鲁棒负荷频率控制在具有系统动态与可重构通信网络耦合的不确定多区域电力系统中的应用

This article focuses on the challenging problems for robust load frequency control (RLFC) in multi-area power systems considering unknown parameter uncertainties in both load frequency control (LFC) operation conditions of nominal power systems and coupling inputs under dynamically changing reconfigurable communication networks by developing an autonomous gain scheduling scheme. We consider a class of coupled smart grids (e.g., multi-energy coupling microgrids as a modern multi-area multi-source power system that can realize multi-energy complementarity and comprehensive utilization improving energy efficiency) in which the process dynamics are composed of time-varying vector functions of scalar combinations of the states and dynamically changing networks. By incorporating the impact of generation-rate constraints (GRC), we propose a performance estimation index to evaluate and determine the optimal configuration of communication networks in multi-area power systems. In the event of link failures due to interference or when partial limits exceed predefined security redundancy, the automatic decision function is activated, scheduling reconfigurable communication modes and adjusting controller gains accordingly. Based on this, we first develop an RLFC strategy via a distributed framework that is driven by a dynamically reconfigurable communication network and a time-varying switching scheme. The proposed strategy can handle the system coupling dynamics to achieve global exponential stability for multi-area power systems with multiple aggregated uncertainties and GRC limiters.

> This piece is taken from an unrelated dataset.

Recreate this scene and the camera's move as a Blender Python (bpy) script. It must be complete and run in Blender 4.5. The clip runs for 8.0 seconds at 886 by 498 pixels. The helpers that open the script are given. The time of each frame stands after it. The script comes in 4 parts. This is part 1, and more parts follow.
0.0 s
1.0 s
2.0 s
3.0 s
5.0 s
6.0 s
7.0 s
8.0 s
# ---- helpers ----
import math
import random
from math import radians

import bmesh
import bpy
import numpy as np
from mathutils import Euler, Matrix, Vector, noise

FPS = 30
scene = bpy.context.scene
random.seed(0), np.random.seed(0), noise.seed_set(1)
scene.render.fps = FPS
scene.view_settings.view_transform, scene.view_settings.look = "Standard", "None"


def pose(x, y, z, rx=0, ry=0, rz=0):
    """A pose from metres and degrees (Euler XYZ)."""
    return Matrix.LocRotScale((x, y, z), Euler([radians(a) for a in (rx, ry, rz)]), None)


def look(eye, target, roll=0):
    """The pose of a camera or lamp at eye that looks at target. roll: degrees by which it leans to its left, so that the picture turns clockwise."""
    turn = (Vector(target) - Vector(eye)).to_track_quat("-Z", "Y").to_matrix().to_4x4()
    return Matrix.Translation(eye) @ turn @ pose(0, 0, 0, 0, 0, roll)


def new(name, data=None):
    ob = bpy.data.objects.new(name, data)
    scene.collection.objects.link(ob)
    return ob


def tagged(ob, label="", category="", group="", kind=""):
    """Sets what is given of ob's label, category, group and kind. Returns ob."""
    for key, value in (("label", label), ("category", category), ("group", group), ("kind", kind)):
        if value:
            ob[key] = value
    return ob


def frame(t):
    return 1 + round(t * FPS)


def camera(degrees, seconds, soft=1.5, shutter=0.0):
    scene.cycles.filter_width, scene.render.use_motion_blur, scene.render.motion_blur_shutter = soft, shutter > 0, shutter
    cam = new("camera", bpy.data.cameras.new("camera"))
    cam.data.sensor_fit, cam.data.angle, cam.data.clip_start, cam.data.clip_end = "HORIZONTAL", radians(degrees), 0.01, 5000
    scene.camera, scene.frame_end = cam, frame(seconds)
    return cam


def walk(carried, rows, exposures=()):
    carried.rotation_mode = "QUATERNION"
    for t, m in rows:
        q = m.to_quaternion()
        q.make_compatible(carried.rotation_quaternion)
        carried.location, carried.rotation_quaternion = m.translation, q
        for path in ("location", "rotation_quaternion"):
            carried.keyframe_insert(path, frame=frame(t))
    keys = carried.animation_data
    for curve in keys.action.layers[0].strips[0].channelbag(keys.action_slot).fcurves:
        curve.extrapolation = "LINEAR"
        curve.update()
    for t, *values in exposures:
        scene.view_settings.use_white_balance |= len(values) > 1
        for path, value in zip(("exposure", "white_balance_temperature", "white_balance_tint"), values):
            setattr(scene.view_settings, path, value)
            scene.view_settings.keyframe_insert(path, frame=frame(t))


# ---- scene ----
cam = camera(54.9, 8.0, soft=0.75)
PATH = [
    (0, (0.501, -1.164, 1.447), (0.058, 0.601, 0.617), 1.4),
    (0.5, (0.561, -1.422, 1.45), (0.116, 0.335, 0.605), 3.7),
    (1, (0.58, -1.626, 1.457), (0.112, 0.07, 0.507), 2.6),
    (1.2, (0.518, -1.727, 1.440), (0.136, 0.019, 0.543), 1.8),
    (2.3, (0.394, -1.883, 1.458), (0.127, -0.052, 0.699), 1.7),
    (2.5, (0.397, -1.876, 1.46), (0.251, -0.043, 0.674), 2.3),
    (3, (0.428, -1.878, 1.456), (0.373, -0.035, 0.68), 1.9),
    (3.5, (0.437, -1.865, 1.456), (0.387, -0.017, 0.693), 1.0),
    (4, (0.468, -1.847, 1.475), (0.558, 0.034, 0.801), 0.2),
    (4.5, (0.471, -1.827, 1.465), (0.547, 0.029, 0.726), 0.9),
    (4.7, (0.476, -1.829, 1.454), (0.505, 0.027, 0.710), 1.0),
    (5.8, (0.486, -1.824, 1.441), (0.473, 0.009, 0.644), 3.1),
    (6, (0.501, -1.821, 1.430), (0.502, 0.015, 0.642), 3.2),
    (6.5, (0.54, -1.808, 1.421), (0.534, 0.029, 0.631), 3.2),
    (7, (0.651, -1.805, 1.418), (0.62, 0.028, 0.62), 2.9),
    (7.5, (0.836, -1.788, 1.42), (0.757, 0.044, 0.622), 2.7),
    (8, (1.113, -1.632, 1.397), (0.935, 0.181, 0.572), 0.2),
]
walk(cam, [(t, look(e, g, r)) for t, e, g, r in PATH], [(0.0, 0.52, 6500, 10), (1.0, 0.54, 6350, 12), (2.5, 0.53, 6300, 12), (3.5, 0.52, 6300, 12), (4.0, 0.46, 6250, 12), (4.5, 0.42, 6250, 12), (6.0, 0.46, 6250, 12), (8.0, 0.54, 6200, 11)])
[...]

Furthermore, an RLFC strategy via an exponentially distributed adaptive framework is proposed to schedule the control gains and manage time-varying adaptive coupling dynamics for the multi-area power systems with multiple GRC limiters and aggregated system uncertainties. These uncertainties consist of aggregated parameter uncertainties, coexisting matched, and mismatched parameter uncertainties that can be unknown, where the continuous excitation conditions are equivalent to matrix inequality conditions to ensure exponential stability at the origin. The effectiveness of the proposed strategies is verified via a three-area power system with dynamically changing configurable communication networks.